Everything in the listing except the pictures should be written out exactly.
========================================================================
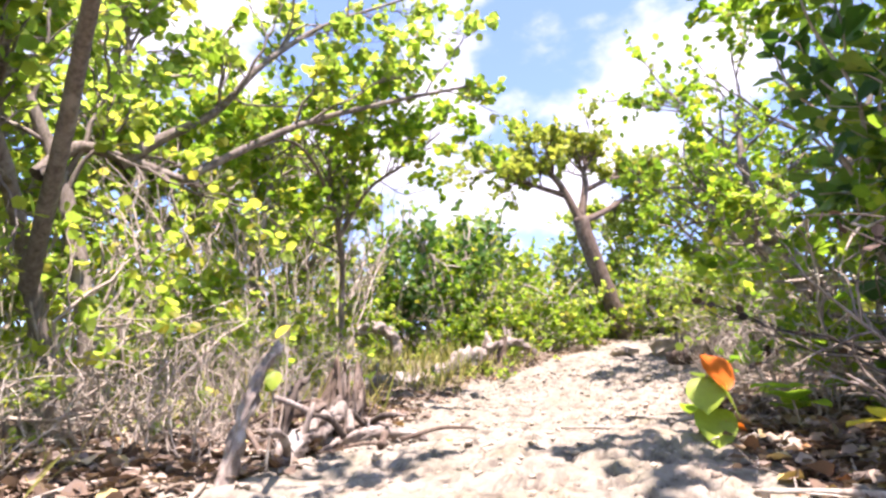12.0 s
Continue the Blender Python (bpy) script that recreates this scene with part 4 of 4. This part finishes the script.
def log(name, pts, r0, r1, seed, material, label, stubs=2, category="log", sides=12):
    """A lying trunk or stick with closed ends and broken-off side branches."""
    rng = np.random.default_rng(seed)
    line = bent(pts, 12 if r0 > 0.02 else 5, 0.03 * r0, rng)
    o = line[0].copy()
    root = root_at(name, *o, label, category)
    rad = np.linspace(r0, r1, len(line)) * (1 + rng.normal(0, 0.07, len(line)) + 0.45 * vnoise(np.arange(len(line)) * 0.4, np.full(len(line), 1.3), seed))
    line = np.vstack([line[0], line, line[-1]])
    rad = np.r_[0.001, rad, 0.001]
    w = Wood()
    w.add(line, rad, sides + 6 if r0 > 0.02 else sides, 1.3 if r0 > 0.02 else 0, seed)
    w.link("trunk", material, root, o)
    for _ in range(stubs):
        i = rng.integers(2, len(line) - 2)
        d = unit(np.cross(line[i + 1] - line[i - 1], rng.normal(0, 1, 3)) + np.array([0, 0, 0.4]))
        s = Wood()
        ln = rng.uniform(2.5, 5) * rad[i]
        s.add([line[i], line[i] + d * ln * 0.6, line[i] + d * ln, line[i] + d * ln * 1.02], [rad[i] * 0.5, rad[i] * 0.36, rad[i] * 0.28, 0.001], 7)
        s.link("stub", material, root, o)
    return root


gnarled("root_stump", -0.80, 5.12, 0.17, 0.46, 11, M_ROOT, "weathered reddish stump with roots gripping the rock", 17, 0.8, (-0.04, 0.02), 0.55)
log("fallen_log", [(-2.0, 4.55, 0.93), (-1.7, 4.62, 1.1), (-1.35, 4.72, 1.18), (-1.0, 4.9, 1.24)], 0.05, 0.07, 21, M_ROOT, "pale barkless log lying against the stump")
log("fallen_log", [(-2.3, 4.35, 0.84), (-1.85, 4.4, 0.95), (-1.5, 4.5, 1.05), (-1.1, 4.7, 1.12), (-0.8, 4.85, 1.16)], 0.035, 0.05, 22, M_ROOT, "brown half-rotten log among leaf litter", 3)
log("fallen_log", [(-1.6, 4.3, 0.9), (-1.2, 4.45, 0.98), (-0.9, 4.6, 1.05)], 0.022, 0.03, 23, M_ROOT, "grey weathered stick of driftwood", 2)
log("long_log", [(4.1, 13.55, spot(4.1, 13.55)), (4.8, 13.65, 3.42), (5.62, 13.7, 3.56), (6.27, 13.72, 3.84), (6.75, 13.75, 4.02)], 0.10, 0.085, 24, M_DEAD, "long bleached fallen trunk beside the path", 4)
log("fallen_log", [(8.39, 12.28, spot(8.39, 12.28) + 0.05), (8.51, 11.87, spot(8.51, 11.87) + 0.12), (8.63, 11.46, spot(8.63, 11.46) + 0.14)], 0.07, 0.09, 28, M_ROOT, "reddish-brown fallen trunk at the path's far edge", 3)
gnarled("torn_root", 6.75, 13.85, 0.14, 0.36, 25, M_ROOT, "dark torn root plate of a fallen tree", 5, 0.4, (0.05, -0.05), 0.5)
log("dead_limb", [(6.6, 13.7, 4.0), (6.9, 13.65, 4.13), (7.2, 13.7, 4.12), (7.45, 13.75, 4.02)], 0.05, 0.035, 26, M_DEAD, "crooked pale dead limb on the log", 2)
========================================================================
> Response to the task
12.0 s
Continue the Blender Python (bpy) script that recreates this scene with part 4 of 4. This part finishes the script.
def log(name, pts, r0, r1, seed, material, label, stubs=2, category="log", sides=12):
    """A lying trunk or stick with closed ends and broken-off side branches."""
    rng = np.random.default_rng(seed)
    line = bent(pts, 12 if r0 > 0.02 else 5, 0.03 * r0, rng)
    o = line[0].copy()
    root = root_at(name, *o, label, category)
    rad = np.linspace(r0, r1, len(line)) * (1 + rng.normal(0, 0.07, len(line)) + 0.45 * vnoise(np.arange(len(line)) * 0.4, np.full(len(line), 1.3), seed))
    line = np.vstack([line[0], line, line[-1]])
    rad = np.r_[0.001, rad, 0.001]
    w = Wood()
    w.add(line, rad, sides + 6 if r0 > 0.02 else sides, 1.3 if r0 > 0.02 else 0, seed)
    w.link("trunk", material, root, o)
    for _ in range(stubs):
        i = rng.integers(2, len(line) - 2)
        d = unit(np.cross(line[i + 1] - line[i - 1], rng.normal(0, 1, 3)) + np.array([0, 0, 0.4]))
        s = Wood()
        ln = rng.uniform(2.5, 5) * rad[i]
        s.add([line[i], line[i] + d * ln * 0.6, line[i] + d * ln, line[i] + d * ln * 1.02], [rad[i] * 0.5, rad[i] * 0.36, rad[i] * 0.28, 0.001], 7)
        s.link("stub", material, root, o)
    return root


gnarled("root_stump", -0.80, 5.12, 0.17, 0.46, 11, M_ROOT, "weathered reddish stump with roots gripping the rock", 17, 0.8, (-0.04, 0.02), 0.55)
log("fallen_log", [(-2.0, 4.55, 0.93), (-1.7, 4.62, 1.1), (-1.35, 4.72, 1.18), (-1.0, 4.9, 1.24)], 0.05, 0.07, 21, M_ROOT, "pale barkless log lying against the stump")
log("fallen_log", [(-2.3, 4.35, 0.84), (-1.85, 4.4, 0.95), (-1.5, 4.5, 1.05), (-1.1, 4.7, 1.12), (-0.8, 4.85, 1.16)], 0.035, 0.05, 22, M_ROOT, "brown half-rotten log among leaf litter", 3)
log("fallen_log", [(-1.6, 4.3, 0.9), (-1.2, 4.45, 0.98), (-0.9, 4.6, 1.05)], 0.022, 0.03, 23, M_ROOT, "grey weathered stick of driftwood", 2)
log("long_log", [(4.1, 13.55, spot(4.1, 13.55)), (4.8, 13.65, 3.42), (5.62, 13.7, 3.56), (6.27, 13.72, 3.84), (6.75, 13.75, 4.02)], 0.10, 0.085, 24, M_DEAD, "long bleached fallen trunk beside the path", 4)
log("fallen_log", [(8.39, 12.28, spot(8.39, 12.28) + 0.05), (8.51, 11.87, spot(8.51, 11.87) + 0.12), (8.63, 11.46, spot(8.63, 11.46) + 0.14)], 0.07, 0.09, 28, M_ROOT, "reddish-brown fallen trunk at the path's far edge", 3)
gnarled("torn_root", 6.75, 13.85, 0.14, 0.36, 25, M_ROOT, "dark torn root plate of a fallen tree", 5, 0.4, (0.05, -0.05), 0.5)
log("dead_limb", [(6.6, 13.7, 4.0), (6.9, 13.65, 4.13), (7.2, 13.7, 4.12), (7.45, 13.75, 4.02)], 0.05, 0.035, 26, M_DEAD, "crooked pale dead limb on the log", 2)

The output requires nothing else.